In the central North Sea, the main thrust is coming from two schemes, one focusing on the Outer Moray Firth, led by CNOOC Petroleum Europe in the Buzzard Area, and a second in the Central Graben Area, run a by a consortium of Harbour Energy, Shell, BP and TotalEnergies.
Both are looking at a range of concepts, including power from shore with integrated wind, and are expected to reach to a “select gate” around mid-2022, Brooks told the OEUK panel.
“Tangible progress” is being made, he said, after the government divided £1 million ($1.4 million) of funding between three schemes to carry out pre-front-end engineering and design work to address some of the “perceived barriers” operators and the supply chain feel they are encountering.
One winner, a joint scheme between wind developer Orsted and oil and gas operator Neptune Energy, claimed nearly £240,000 to "establish the key technical and commercial aspects of how to get stable and reliable power from a windfarm to an oil and gas facility".
In summer 2021, a new forum bringing together all the main regulators — including UK government departments, Marine Scotland, the Offshore Petroleum Regulator for Environment & Decommissioning, the OGA, Crown Estate Scotland, Ofgem and the Health & Safety Executive — was formed to look at the regulatory barriers facing electrification.
This Government & Regulators Electrification Group is expected to update industry “very soon” on the progress it has made so far, Brooks said, which is expected to provide welcome regulatory clarity and could kindle new activity.
Bottlenecks and back-up
One other sticking point, the panelists cautioned, was that the industry could face bottlenecks in obtaining grid connections and windfarm access if many players want access at the same time.
To give developers the opportunity to build offshore windfarms specifically to provide low-carbon electricity to decarbonise the oil and gas sector, Scotland’s seabed landlord, Crown Estate Scotland, is planning the Innovation & Targeted Oil & Gas leasing round, known as Intog.
Another issue operators need to take into account is ensuring facilities have enough back-up power capacity if wind fails to blow.
Beatrice d'Eufemia, technical package manager at Orsted, told the panel: "It's constantly a battle between what's possible and what's expensive.
"You won't get 100% wind even if you put 1000 wind farms out there.

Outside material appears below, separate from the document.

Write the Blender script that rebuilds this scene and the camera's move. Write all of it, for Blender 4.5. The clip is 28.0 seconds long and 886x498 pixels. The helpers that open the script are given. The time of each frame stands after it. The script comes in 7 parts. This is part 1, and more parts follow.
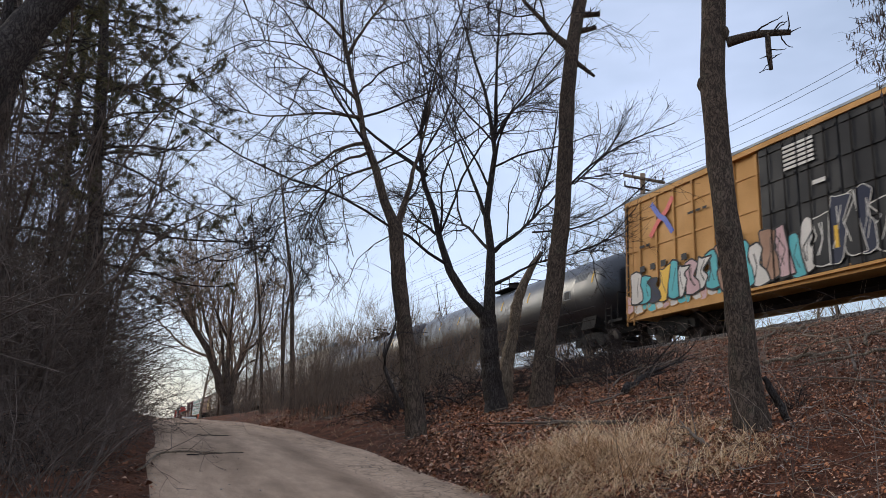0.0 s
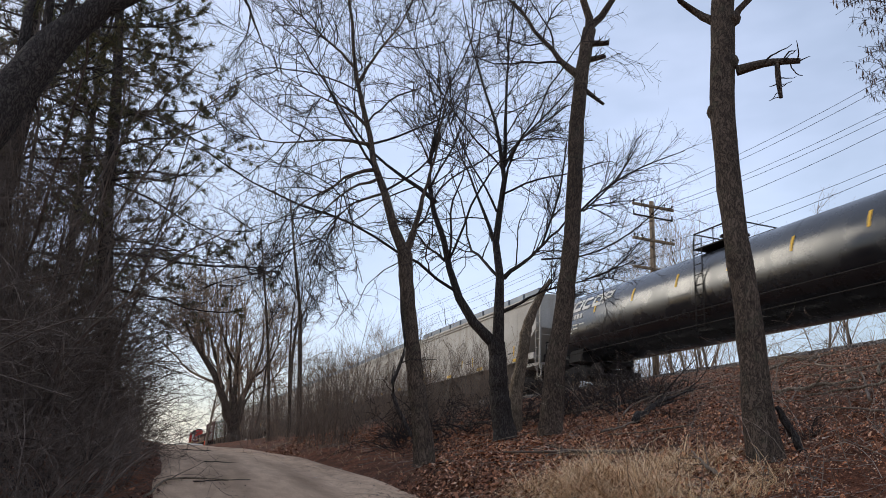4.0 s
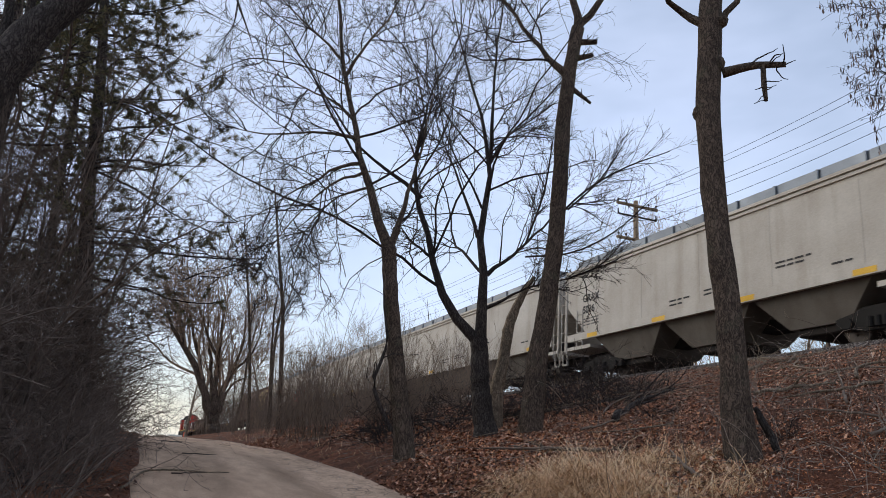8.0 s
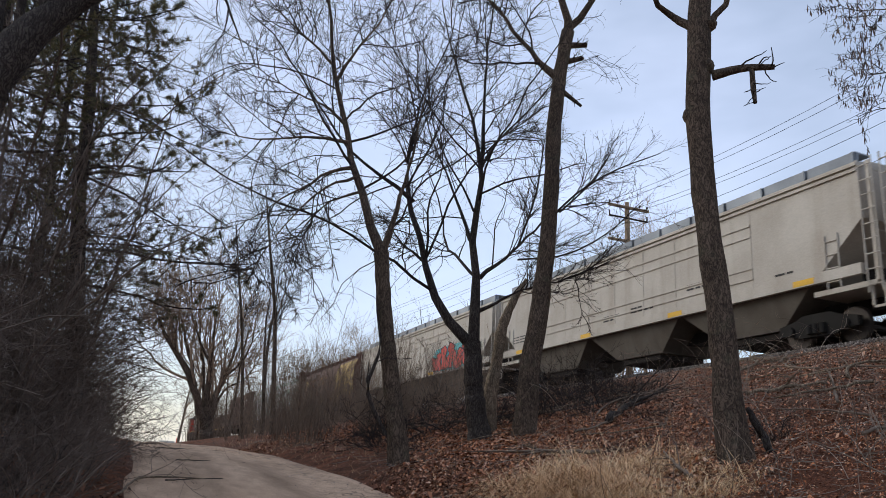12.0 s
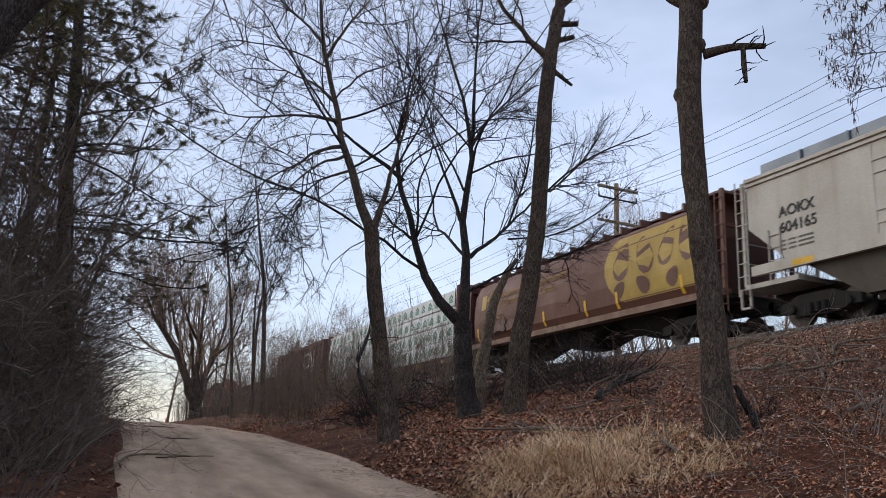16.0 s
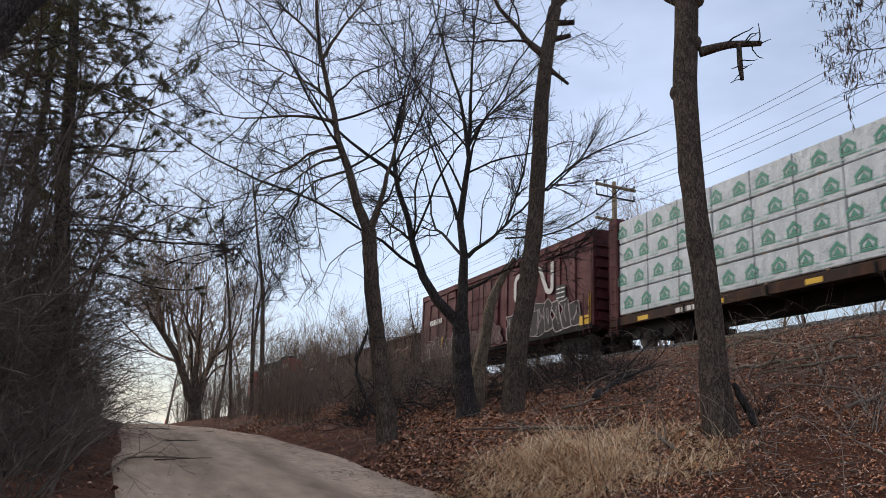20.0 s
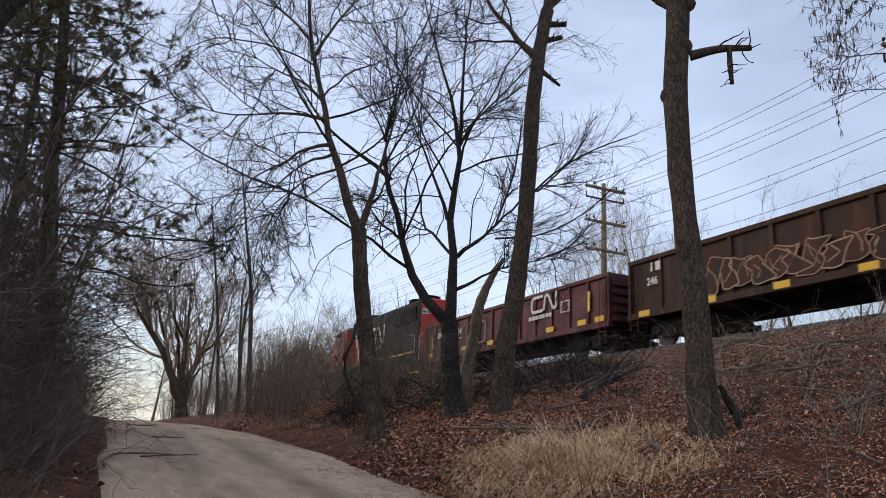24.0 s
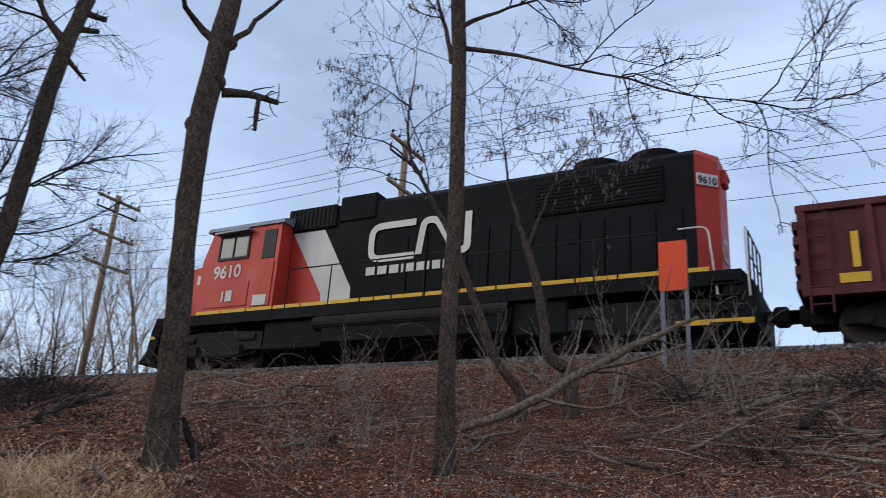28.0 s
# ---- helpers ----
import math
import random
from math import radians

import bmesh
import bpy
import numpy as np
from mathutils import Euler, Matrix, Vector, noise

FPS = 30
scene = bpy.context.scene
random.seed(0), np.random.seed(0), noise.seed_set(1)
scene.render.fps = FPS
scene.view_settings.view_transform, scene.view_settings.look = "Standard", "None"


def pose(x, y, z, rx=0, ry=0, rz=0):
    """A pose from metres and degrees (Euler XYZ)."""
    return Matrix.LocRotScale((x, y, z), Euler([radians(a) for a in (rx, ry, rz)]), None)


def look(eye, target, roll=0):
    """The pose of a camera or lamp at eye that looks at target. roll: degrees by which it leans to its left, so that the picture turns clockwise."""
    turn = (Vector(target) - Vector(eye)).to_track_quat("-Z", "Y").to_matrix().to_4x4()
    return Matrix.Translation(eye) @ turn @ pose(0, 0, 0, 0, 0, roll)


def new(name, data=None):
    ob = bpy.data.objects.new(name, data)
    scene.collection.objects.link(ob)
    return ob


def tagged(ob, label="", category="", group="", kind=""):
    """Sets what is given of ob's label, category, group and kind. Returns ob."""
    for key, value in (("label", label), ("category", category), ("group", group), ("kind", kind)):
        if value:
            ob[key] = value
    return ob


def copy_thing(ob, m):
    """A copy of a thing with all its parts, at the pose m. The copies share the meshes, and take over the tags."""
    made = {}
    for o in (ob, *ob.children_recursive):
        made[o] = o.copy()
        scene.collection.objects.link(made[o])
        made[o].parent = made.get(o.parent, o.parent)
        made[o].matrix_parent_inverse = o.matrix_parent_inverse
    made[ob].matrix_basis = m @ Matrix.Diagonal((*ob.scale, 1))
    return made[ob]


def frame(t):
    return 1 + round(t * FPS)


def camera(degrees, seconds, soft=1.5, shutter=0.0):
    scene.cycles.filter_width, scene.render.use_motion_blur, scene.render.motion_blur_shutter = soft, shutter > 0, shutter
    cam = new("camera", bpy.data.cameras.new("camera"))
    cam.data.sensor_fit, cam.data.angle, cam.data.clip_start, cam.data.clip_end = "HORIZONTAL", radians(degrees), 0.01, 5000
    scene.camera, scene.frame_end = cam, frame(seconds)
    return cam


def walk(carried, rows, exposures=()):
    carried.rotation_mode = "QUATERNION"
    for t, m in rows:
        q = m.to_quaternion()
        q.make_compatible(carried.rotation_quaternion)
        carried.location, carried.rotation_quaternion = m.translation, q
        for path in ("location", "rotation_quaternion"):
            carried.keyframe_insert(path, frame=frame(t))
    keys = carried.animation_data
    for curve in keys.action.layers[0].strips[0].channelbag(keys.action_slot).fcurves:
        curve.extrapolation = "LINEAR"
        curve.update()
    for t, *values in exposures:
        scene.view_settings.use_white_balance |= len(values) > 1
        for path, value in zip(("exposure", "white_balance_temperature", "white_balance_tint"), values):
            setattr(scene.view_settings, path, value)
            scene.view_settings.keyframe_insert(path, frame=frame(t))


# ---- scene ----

So, it's what are the back-ups? Do you accept 95% and take that 5% and consider that a commercial loss or do you invest in back-up solutions to cover that last portion? So technologically speaking, we're all there. It's just money and time."
Despite the numerous challenges, many seem confident these will be overcome.
Rosy Jones, communications manager at Orsted, said the offshore wind and oil and gas industries “do talk slightly different languages”.
“So there has almost been 'onboarding' between the two,” she said.
“But there is a real push from both industries to achieve [these timelines]. We have definitely found some very good collaboration.”
D'Eufemia said: "The offshore wind industry has got a history of doing things everybody thinks is completely impossible within about half the time frame. So yes, I think we can,"
Xodus's Paterson said: "I think industry is motivated to deliver this, and there will be solutions that address some of the issues around costs and the regulatory challenges."